Spectroscopic observation of interface states of ultrathin silicon oxide

Abstract

Interface states in the Si band gap present at oxide/Si(100) interfaces for ∼3‐nm‐thick Pt/2.1∼3.6‐nm‐thick silicon oxide/n‐Si(100) metal–oxide–semiconductor devices are investigated by measurements of x‐ray photoelectron spectra under biases between the Pt layer and the Si substrate, and their energy distribution is obtained by analyzing the amount of the energy shift of the substrate Si 2p_3/2 peak measured as a function of the bias voltage. All the interface states observed using this new technique have discrete energy levels, showing that they are due to defect states.

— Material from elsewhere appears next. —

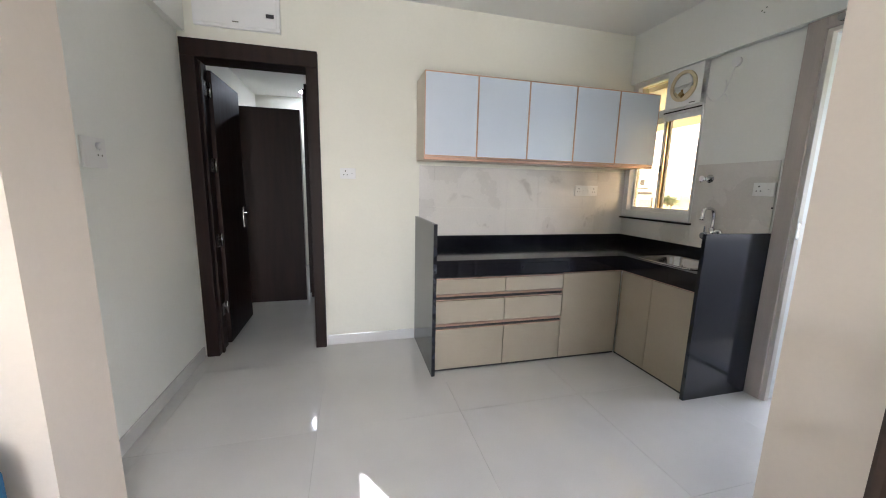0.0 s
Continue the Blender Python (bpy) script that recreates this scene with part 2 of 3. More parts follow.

For the oxide layer formed in H₂SO₄+H₂O₂, the interface states have three density maxima at ∼0.3, ∼0.5, and ∼0.7 eV above the valence‐band maximum (VBM). For the oxide layer produced in HNO₃, two density maxima appear at ∼0.3 and ∼0.7 eV above the VBM. The energy distribution for the oxide layer grown in HCl+H₂O₂ has one peak at ∼0.5 eV. The 0.5 eV interface state is attributed to the isolated Si dangling bond defect. The 0.3 and 0.7 eV interface states are, respectively, due to Si dangling bonds with which Si and oxygen atoms in the silicon oxide layer interact weakly. The oxide layer formed in HCl+H₂O₂ has the highest‐density interface states. The oxide layer produced in HNO₃ has the lowest‐density interface states and, thus, the final cleaning using HNO₃ is recommended for the device fabrication.